What we grow, how we grow it, and how we eat it has an enormous impact on public health and the health of the planet.

In an era plagued by malnutrition, it is crucial that we remember the complex relationships between soils, oceans, plants, animals and humankind. Agroecology takes all these elements together, combining a holistic view with the specificity of different ecosystems. It is respectful, resourceful agriculture; it is the agriculture of the future.

From left, Edward Mukiibi (Slow Food President), Barbara Nappini (Slow Food Italy President) and Marcello Longo (Slow Food Puglia President)

Building on the complex, biodiverse, agroecological farming systems practiced in Africa is the key to food security, better livelihoods and being able to tackle climate change.

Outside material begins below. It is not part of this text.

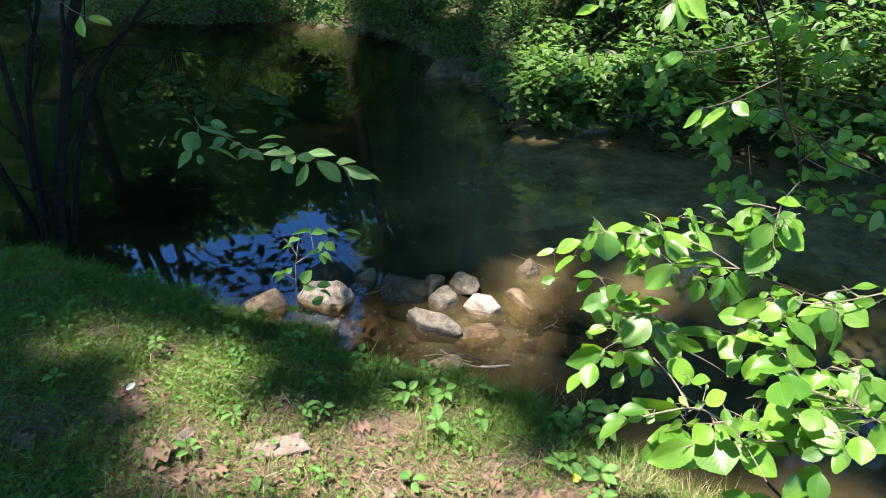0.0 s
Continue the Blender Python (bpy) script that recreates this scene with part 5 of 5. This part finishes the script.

As a farmer in Uganda, I have seen first hand how the intensive sugar industry has destroyed forests and oil palm plantations, polluted lakes and islands, and undone the work of local communities that have sought to regenerate the environment. Where communities depend on animal husbandry, prolonged drought causes the destruction of pastures and fires. This creates conflicts between the various pastoral communities, the consequences of which are catastrophic.

The effects are especially evident where the environment has been exposed to intensive cultivation, which makes the soil more fragile and therefore the risk of famine higher.

Land grabbing is another calamity affecting African farmers. Foreign investments promise governments more employment opportunities and increased GDP, but the outturn is often the destruction of the environment and rural communities. These foreign investments in large-scale monoculture farms are leading to the direct loss of land for rural communities.

But ending hunger requires much more than pulling more food from the ground; it involves taking on the entrenched hierarchies of power.

Over the last decade, food production has generally outstripped demand—there is more food per person than there ever was.

But because of global and regional inequalities, levels of hunger are higher now than they were in 2010.

More food has accompanied more hunger. And so people are deprived not because food is scarce, but because they lack the power to access it.

In this scenario, migration is often a forced choice for many young Africans, who have no other prospects for survival.

And I feel compelled to say here—in this city in the extreme south of Italy—that the Mediterranean, this sea that unites and at the same time separates Europe from Africa, cannot continue to be a graveyard of African youth. My continent has the resources to feed itself, but the perspective must be changed.

A revolution on this scale can only happen by completely transforming the food system. It requires the dismantling of the current industrial model and its worldwide replacement with community-led production.

Over the course of the coming days, in this beautiful and ancient city of yours, Slow Food councilors will discuss how our movement can implement the most effective strategies and projects to defend agrifood biodiversity, educate and inspire citizens, and influence policymakers and institutions at all levels.

Taranto has an emblematic history. It has been a victim of an unsustainable and corrupt industrial system. But it is following a new path, embracing projects that restore the environment and create new, more sustainable perspectives. We are sure that being here will be a source of inspiration for us.

Mediterraneo Slow in Taranto – Organized by the Municipality of Taranto in collaboration with Slow Food Italy and Slow Food Puglia, Mediterraneo Slow 2023 marks the first edition of an event that celebrates and unites a great diversity of countries and cultures. It brings together producers, chefs and others from the Apulian coast, as well as a number of participants from the rest of Southern Italy and abroad. Its aim is simple: to become cultural and culinary event of reference for the Mediterranean community.